Fenomena di atas setidaknya memberikan gambaran bahwa media (pers) bisa saja dalam pemberitaannya memiliki kecenderungan memihak. Mengingat pemberitaan media tidak berangkat dari ruang hampa, masyarakat yang notabenya sebagai konsumen berita harus mampu menempatkan diri secara proporsional dan bersikap kritis terhadap setiap pemberitaan yang disuguhkan. Sehingga masyarakat terhindar dari distorsi pemberitaan media yang manipulatif. Untuk itu, di tengah intensitas politik yang kian meninggi dalam kontestasi politik menjelang Pilpres 2014, posisi media harus berdiri di tengah-tengah kepentingan semua golongan. Prinsip-prinsip etis jurnalistik harus menjadi parameter media dalam menja­lankan fungsi dan perannya sehingga media tidak pandang menjadi aparat kekuasaan dan juga aparat kapital.

Media seharusnya menjadi alat pendidik publik agar tercipta ruang kesadaran publik untuk saling menghargai dan menghormati sesama.
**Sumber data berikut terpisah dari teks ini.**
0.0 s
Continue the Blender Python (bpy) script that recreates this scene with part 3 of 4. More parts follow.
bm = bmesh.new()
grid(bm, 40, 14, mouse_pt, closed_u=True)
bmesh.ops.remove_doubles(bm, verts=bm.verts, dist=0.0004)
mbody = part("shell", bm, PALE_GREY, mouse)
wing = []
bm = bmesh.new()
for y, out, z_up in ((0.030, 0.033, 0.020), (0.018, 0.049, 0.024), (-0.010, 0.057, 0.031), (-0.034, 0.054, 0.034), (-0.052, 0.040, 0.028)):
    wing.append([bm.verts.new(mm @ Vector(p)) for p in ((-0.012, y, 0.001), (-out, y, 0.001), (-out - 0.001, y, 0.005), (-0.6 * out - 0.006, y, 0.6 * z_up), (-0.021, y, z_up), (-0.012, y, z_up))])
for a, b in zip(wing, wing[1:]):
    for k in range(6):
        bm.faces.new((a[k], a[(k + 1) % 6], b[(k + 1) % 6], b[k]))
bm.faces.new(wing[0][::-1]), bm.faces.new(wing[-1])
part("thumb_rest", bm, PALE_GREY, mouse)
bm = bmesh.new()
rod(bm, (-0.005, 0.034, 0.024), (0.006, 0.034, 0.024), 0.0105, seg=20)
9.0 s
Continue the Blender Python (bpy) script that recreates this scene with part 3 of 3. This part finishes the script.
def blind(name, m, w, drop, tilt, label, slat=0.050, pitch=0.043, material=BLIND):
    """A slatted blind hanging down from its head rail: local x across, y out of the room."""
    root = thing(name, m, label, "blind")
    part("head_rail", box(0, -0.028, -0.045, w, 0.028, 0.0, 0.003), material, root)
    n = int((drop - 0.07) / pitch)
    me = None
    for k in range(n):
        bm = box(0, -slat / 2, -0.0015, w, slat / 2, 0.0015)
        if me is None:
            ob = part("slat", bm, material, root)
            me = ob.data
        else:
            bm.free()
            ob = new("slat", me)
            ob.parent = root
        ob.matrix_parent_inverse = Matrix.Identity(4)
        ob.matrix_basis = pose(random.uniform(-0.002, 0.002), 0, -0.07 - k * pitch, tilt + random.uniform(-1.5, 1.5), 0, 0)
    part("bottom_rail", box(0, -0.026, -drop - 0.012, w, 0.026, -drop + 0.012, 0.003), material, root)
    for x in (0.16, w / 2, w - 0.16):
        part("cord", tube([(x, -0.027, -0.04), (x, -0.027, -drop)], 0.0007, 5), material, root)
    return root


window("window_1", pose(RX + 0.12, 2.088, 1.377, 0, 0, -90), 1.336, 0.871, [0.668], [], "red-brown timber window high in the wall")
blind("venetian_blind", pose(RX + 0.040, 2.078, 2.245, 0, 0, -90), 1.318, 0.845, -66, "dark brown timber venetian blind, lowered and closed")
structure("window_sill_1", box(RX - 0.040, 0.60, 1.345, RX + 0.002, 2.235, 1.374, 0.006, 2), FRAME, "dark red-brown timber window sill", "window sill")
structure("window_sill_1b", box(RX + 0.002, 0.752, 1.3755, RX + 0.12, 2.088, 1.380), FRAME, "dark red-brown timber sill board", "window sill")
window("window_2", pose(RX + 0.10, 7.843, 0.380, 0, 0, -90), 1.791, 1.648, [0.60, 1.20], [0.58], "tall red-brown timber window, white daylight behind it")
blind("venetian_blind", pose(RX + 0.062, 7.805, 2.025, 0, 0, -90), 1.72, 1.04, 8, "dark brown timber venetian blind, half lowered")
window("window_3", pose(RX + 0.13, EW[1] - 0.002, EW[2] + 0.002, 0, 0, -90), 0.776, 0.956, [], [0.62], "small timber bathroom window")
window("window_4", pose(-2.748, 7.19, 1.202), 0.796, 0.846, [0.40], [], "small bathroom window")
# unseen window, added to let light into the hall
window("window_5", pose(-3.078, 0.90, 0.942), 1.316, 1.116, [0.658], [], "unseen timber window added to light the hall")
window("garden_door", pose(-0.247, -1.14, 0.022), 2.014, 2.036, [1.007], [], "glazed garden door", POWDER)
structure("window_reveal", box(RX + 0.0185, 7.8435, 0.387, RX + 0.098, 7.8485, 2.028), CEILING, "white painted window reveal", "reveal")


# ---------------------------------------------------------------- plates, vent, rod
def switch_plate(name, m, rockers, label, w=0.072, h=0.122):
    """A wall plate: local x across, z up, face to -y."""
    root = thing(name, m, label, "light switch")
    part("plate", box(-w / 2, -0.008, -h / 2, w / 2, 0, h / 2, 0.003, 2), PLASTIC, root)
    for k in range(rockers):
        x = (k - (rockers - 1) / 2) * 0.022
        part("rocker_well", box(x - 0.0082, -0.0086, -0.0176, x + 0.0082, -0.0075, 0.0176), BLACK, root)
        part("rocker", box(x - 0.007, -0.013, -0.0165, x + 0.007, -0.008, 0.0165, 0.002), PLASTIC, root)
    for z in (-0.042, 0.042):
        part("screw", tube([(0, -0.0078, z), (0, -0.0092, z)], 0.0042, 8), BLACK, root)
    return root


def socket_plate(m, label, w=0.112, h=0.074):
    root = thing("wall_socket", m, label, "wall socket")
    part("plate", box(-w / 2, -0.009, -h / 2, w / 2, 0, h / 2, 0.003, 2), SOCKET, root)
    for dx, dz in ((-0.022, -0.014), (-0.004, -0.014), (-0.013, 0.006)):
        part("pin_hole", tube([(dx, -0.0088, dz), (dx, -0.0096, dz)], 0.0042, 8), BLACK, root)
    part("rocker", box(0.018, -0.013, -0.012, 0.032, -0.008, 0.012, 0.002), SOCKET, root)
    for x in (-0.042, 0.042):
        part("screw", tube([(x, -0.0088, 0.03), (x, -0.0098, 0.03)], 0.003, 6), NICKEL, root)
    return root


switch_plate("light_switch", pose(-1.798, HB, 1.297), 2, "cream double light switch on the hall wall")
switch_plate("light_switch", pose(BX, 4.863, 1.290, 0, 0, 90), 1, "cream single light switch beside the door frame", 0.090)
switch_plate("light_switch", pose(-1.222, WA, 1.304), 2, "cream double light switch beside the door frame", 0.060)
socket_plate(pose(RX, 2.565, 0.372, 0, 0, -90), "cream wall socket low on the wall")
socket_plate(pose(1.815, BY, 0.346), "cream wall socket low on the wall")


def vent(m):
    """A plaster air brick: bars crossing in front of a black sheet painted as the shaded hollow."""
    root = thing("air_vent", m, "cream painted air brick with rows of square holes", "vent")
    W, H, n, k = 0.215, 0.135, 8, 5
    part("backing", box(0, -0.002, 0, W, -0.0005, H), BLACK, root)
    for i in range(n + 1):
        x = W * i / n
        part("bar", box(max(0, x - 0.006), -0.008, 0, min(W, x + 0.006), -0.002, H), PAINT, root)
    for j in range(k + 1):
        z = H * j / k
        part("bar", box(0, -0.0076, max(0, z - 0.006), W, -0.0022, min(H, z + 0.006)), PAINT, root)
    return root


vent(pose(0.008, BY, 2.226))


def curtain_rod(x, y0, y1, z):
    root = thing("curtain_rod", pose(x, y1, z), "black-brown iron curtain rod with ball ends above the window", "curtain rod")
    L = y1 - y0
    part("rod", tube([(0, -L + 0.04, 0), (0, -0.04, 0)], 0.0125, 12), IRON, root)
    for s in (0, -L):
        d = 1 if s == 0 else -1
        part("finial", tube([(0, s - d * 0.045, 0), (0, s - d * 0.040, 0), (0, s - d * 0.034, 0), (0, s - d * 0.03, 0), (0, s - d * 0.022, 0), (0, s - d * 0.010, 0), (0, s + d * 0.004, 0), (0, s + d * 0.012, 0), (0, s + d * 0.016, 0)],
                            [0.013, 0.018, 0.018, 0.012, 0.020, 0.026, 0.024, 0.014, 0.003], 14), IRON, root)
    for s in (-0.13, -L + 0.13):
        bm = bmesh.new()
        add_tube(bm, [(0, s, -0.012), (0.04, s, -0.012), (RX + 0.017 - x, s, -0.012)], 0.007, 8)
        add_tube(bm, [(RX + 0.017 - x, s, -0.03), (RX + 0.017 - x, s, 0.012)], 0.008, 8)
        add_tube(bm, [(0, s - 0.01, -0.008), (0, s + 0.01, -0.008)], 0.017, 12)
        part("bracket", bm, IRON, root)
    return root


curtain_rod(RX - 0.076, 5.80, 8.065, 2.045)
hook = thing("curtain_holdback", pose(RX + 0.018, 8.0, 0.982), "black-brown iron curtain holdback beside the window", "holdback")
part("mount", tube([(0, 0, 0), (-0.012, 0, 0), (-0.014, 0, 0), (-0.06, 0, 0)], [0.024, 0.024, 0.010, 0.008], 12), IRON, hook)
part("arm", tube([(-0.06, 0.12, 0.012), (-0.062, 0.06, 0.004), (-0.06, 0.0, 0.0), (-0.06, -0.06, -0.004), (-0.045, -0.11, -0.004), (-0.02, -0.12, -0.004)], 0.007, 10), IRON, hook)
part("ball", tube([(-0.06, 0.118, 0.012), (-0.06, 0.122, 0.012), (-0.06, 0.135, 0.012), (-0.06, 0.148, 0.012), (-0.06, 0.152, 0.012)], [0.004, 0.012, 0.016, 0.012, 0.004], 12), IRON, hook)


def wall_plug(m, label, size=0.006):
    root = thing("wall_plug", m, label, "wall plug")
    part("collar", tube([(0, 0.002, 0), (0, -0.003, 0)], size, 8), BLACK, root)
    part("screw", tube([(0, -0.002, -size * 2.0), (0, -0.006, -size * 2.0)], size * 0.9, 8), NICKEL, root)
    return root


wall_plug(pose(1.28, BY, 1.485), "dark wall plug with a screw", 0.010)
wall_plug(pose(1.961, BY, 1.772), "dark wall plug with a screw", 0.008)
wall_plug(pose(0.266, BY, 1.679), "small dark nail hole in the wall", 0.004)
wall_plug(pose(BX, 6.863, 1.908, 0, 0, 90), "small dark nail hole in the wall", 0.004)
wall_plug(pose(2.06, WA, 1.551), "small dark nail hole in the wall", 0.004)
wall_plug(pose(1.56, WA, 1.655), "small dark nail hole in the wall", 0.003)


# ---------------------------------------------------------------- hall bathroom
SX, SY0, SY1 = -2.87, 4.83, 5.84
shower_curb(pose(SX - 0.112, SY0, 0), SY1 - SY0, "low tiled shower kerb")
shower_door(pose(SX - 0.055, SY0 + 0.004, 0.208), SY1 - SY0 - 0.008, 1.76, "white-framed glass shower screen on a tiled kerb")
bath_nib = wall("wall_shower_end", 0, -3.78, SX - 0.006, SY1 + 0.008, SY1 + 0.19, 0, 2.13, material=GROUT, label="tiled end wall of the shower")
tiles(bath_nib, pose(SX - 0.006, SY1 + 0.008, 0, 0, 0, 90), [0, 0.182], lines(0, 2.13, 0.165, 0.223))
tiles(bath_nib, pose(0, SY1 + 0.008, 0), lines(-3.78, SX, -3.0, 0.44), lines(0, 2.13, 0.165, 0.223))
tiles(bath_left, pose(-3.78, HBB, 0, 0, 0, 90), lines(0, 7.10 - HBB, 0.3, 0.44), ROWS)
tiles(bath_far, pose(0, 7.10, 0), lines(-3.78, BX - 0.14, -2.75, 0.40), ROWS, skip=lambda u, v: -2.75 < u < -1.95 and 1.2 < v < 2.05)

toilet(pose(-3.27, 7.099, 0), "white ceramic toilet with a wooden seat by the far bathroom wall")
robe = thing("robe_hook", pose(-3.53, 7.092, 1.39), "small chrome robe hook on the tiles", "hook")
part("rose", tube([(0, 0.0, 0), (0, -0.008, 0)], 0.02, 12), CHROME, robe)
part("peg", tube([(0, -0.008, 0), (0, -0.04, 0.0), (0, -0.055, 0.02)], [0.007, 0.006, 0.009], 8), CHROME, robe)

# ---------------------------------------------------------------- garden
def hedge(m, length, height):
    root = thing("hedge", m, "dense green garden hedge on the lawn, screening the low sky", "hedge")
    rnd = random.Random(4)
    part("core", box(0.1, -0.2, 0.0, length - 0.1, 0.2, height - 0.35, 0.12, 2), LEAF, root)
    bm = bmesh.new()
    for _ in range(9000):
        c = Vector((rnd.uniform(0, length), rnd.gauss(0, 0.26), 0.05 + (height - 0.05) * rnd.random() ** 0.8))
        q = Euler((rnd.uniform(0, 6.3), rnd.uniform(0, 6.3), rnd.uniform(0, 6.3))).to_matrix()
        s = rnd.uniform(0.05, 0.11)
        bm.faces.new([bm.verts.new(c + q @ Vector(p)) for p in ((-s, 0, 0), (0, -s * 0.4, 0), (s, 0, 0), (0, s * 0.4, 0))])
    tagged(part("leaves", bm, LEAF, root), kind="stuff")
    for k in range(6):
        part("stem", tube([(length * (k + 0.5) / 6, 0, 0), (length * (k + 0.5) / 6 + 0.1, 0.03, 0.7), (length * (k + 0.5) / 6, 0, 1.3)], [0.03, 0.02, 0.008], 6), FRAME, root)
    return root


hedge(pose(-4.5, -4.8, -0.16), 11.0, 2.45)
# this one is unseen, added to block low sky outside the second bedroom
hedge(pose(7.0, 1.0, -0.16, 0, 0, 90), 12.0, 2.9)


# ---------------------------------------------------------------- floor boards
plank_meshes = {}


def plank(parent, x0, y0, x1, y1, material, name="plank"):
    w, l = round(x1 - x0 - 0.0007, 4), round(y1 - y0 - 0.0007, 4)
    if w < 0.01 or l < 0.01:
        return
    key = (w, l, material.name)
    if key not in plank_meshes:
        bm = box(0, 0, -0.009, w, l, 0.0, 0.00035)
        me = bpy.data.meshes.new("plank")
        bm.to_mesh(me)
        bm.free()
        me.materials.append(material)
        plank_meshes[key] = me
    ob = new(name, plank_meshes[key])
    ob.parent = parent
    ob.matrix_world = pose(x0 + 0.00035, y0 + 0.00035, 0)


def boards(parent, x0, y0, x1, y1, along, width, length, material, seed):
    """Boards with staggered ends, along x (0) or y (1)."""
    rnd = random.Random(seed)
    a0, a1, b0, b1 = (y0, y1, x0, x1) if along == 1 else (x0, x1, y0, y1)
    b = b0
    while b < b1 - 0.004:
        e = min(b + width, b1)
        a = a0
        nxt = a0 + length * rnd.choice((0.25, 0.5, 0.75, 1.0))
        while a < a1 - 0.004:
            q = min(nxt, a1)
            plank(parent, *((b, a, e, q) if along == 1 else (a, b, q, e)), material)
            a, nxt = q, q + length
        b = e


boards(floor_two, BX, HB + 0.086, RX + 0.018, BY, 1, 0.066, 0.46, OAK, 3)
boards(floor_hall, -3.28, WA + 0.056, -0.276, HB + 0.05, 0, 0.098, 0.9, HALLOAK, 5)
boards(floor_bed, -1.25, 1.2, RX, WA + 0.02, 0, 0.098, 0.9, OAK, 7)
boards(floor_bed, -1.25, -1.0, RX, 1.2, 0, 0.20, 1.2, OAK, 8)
Pengaruh utama pergulatan dan pergumulan aktivitas jurnalisme menjadi narator perdamaian di tengah pertentangan antar kekuatan, sebagai wujud tanggung jawab sosial media kepada publik. Media seharusnya berperan menjaga kondusifitas masyarakat atas memanasnya suhu politik. Mengarahkan masyarakat untuk berfikir positif dalam memandang kekuatan dan kelemahan setiap kandidat capres dan cawapres, sehingga akan tercipta iklim demokrasi dengan nilai-nilai profesionalisme bukan emosionalisme.
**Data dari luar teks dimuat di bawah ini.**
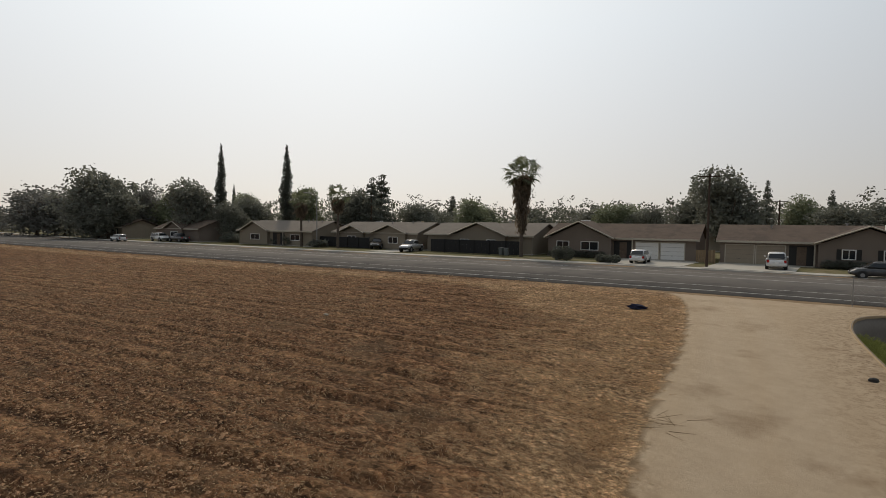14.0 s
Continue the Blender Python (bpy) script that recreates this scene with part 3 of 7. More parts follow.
sh_line = ROAD_MID[(ROAD_MID[:, 0] < -3) & (ROAD_MID[:, 0] > -240)]
shoulder = loft("road_shoulder", [lined(sh_line, ROAD_HALF - 0.05, ROAD_Z - 0.035), lined(sh_line, ROAD_HALF + 0.9, 0.085), lined(sh_line, ROAD_HALF + 1.75, 0.075), lined(sh_line, ROAD_HALF + 1.8, -0.1)], surface("gravel_shoulder", (0.165, 0.132, 0.098), 0.95, 0.3, 0.9, 20.0, 0.5))
tagged(shoulder, "grey-brown gravel road shoulder", "shoulder", kind="structure")


# ---- parking lot and turf ----
def sheet(name, pts, z, material, label, category):
    bm = bmesh.new()
    f = bm.faces.new([bm.verts.new((x, y, z)) for x, y in pts])
    if f.normal.z < 0:
        f.normal_flip()
    ex = bmesh.ops.extrude_face_region(bm, geom=[f])
    bmesh.ops.translate(bm, vec=(0, 0, -0.15), verts=[v for v in ex["geom"] if isinstance(v, bmesh.types.BMVert)])
    bmesh.ops.triangulate(bm, faces=bm.faces[:])
    bmesh.ops.recalc_face_normals(bm, faces=bm.faces[:])
    return tagged(part(name, bm, material), label, category, kind="structure")


sheet("parking_lot", [(-44, 38.6), (-37.9, 37.2), (-24, 37.6), (-9.8, 37), (-10.6, 42), (-14, 58.6), (-24.3, 107.6), (-36, 122.6), (-46, 142), (-84, 140), (-64, 86), (-52, 60)], 0.03, M_LOT, "cracked empty asphalt parking lot", "parking lot")
TURF_SIDE = [(-4.4, 34.2), (-7.9, 50.9), (-17.8, 99.8), (-27.7, 148.6)]
sheet("turf_field", [(-4.2, 33.5)] + [(x + 0.1, y + 0.3) for x, y in FENCE_S[1:]] + [(112, 100), (116, 130), (100, 175), (70, 205), (20, 230), (-46, 240)] + TURF_SIDE[:0:-1], 0.04, M_TURF, "mown green sports turf", "sports field")


# ---- trees ----
def leaves(rng, blobs, n, size, droop=0.0, long=1.6, inner=0.3, clump=14, skin=(0.80, 1.10)):
    """Many small leaf clumps over the shells of overlapping lobes."""
    B = np.array(blobs, float)
    w = (B[:, 3] * B[:, 4] + B[:, 3] * B[:, 5] + B[:, 4] * B[:, 5])
    k = rng.choice(len(B), n, p=w / w.sum())
    d = rng.normal(size=(n, 3))
    d /= np.linalg.norm(d, axis=1)[:, None]
    m = max(1, n // clump)
    k, d = np.resize(k[:m], n), np.resize(d[:m], (n, 3))
    r = np.resize(np.where(rng.random(m) < inner, rng.uniform(0.25, 0.8, m), rng.uniform(*skin, m)), n)
    c = B[k, :3] + d * r[:, None] * B[k, 3:6]
    c = c + rng.normal(size=(n, 3)) * size * (0.85 if clump > 4 else 0.2)
    c[:, 2] -= droop * size * 3.2 * rng.random(n)
    a = rng.normal(size=(n, 3))
    a[:, 2] = a[:, 2] * (1 - droop) - droop * 2.2
    a /= np.linalg.norm(a, axis=1)[:, None]
    b = np.cross(a, rng.normal(size=(n, 3)))
    b /= np.linalg.norm(b, axis=1)[:, None]
    s = size * rng.uniform(0.6, 1.35, n)[:, None]
    a, b = a * s * long * 0.5, b * s * 0.5
    V = np.stack([c - a, c + b * 0.8 - a * 0.1, c + a, c - b * 0.8 + a * 0.1], 1).reshape(-1, 3)
    F = np.arange(4 * n).reshape(n, 4)
    return V, F


def lobes(rng, r, h0, h1, n, lobe):
    """Lobes that fill a crown between two heights, widest below the middle."""
    out = []
    for i in range(n):
        u = (i + 0.5) / n
        z = h0 + (h1 - h0) * (0.12 + 0.80 * u)
        wide = r * (1 - 0.72 * abs(u - 0.42) ** 1.4 * 1.9)
        ang, rad = rng.uniform(0, 2 * np.pi), wide * rng.uniform(0.25, 0.72)
        s = lobe * rng.uniform(0.75, 1.25)
        out.append((rad * np.cos(ang), rad * np.sin(ang), z, s, s, s * rng.uniform(0.75, 1.05)))
    return out


def trunk_bm(rng, h, r, lean=0.04, branches=5, spread=1.0, top=0.6):
    bm = bmesh.new()
    p, rad = Vector((0, 0, -0.1)), r * 1.25
    n = 5
    for i in range(n):
        q = p + Vector((rng.normal() * lean * h / n, rng.normal() * lean * h / n, (h + 0.1) / n))
        rr = r * (1 - (1 - top) * (i + 1) / n)
        rod(bm, p, q, rad, rr, 9)
        p, rad = q, rr
    for i in range(branches):
        ang = 2 * np.pi * (i + rng.uniform(0, 0.6)) / branches
        z0 = h * rng.uniform(0.55, 1.0)
        a = Vector((0, 0, z0))
        m = a + Vector((math.cos(ang) * spread * 0.5, math.sin(ang) * spread * 0.5, spread * 0.55))
        e = m + Vector((math.cos(ang) * spread * 0.6, math.sin(ang) * spread * 0.6, spread * 0.9))
        rod(bm, a, m, rad * 0.7, rad * 0.45, 6)
        rod(bm, m, e, rad * 0.45, rad * 0.15, 6)
    return bm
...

Dengan demikian, pada 9 Juli 2014 nanti, masyarakat meyakini kandidatnya adalah yang terbaik tanpa membawa bekas fitnah terhadap kandidat lain. Sehingga kondusifitas menjelang dan pasca pilpres 2014 tetap terjaga dengan baik, tanpa masalah yang berarti, karena diyakini bahwa masyarakat sesungguhnya menginginkan lahirnya pemimpin dengan proses terhormat, dengan cara terhormat agar dapat memimpin dengan terhormat yang kemudian bangsa ini akan dihormati oleh bangsa-bangsa lain.